The extra compaction work is a write cost — it consumes disk bandwidth in the background. But the payoff is that reads become faster because there are fewer SSTables to check and no overlapping ranges to deal with.

Size-tiered:
  Less compaction work  → SSTables pile up with overlapping ranges → slower reads

Leveled:
  More compaction work  → clean, non-overlapping levels           → faster reads

What Real Systems Use#

Cassandra:  size-tiered (default) — write-optimized
RocksDB:    leveled (default)     — balanced
DynamoDB:   proprietary hybrid    — not publicly disclosed

Cassandra defaults to size-tiered because most Cassandra workloads are write-heavy (logging, time-series, IoT).
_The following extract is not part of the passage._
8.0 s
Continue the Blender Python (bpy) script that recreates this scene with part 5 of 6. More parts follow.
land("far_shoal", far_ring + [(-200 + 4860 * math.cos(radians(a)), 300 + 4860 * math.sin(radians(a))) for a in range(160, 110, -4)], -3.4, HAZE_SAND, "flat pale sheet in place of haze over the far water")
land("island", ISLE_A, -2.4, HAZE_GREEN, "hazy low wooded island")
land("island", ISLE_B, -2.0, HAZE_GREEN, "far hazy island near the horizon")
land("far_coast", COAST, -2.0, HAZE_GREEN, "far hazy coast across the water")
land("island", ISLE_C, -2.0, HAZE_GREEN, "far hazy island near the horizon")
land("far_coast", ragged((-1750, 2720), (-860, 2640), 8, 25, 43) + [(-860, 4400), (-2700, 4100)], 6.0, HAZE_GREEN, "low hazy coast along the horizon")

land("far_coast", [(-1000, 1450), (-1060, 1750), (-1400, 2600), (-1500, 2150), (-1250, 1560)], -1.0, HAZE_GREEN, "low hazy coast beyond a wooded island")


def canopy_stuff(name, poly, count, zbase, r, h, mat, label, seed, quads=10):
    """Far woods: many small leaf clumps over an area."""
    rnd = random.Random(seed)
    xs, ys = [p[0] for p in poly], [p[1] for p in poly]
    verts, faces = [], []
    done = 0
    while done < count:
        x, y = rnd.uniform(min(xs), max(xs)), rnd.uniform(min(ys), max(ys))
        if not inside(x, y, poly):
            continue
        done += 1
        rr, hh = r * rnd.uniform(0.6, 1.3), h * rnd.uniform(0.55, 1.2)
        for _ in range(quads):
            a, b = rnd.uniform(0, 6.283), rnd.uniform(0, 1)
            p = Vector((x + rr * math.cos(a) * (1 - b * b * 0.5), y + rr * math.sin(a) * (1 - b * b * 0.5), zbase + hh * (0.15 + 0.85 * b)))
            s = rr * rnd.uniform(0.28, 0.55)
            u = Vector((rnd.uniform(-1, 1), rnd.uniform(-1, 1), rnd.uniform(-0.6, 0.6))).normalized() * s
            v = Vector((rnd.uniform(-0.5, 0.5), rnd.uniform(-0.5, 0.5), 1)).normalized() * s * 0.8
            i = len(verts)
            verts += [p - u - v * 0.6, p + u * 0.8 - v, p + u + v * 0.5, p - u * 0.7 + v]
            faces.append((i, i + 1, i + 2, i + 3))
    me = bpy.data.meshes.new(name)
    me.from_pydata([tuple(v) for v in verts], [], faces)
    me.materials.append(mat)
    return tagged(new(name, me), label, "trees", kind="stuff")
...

It does offer leveled as a configurable option per table, but size-tiered is the default.

RocksDB (used internally by many systems) defaults to leveled because it targets a balance of reads and writes.

DynamoDB uses a custom LSM-based engine — AWS doesn't publicly disclose the exact strategy, but it's believed to be a hybrid approach.

Some systems let you configure the strategy per table — write-heavy tables use size-tiered, read-heavy tables use leveled. For a general-purpose KV store like ours, this flexibility is valuable since different services will have different read/write ratios.

Interview framing

"Leveled compaction organises SSTables into levels where key ranges don't overlap within a level. A read checks exactly one SSTable per level — you know which one because ranges don't overlap. The cost is higher write amplification: pushing data from one level to the next requires merging with every overlapping SSTable in the target level, so the same key might be rewritten 10-30 times across its lifetime. Size-tiered is better for write-heavy workloads (less rewriting), leveled is better for read-heavy workloads (fewer SSTables to check per read). Cassandra defaults to size-tiered, RocksDB defaults to leveled."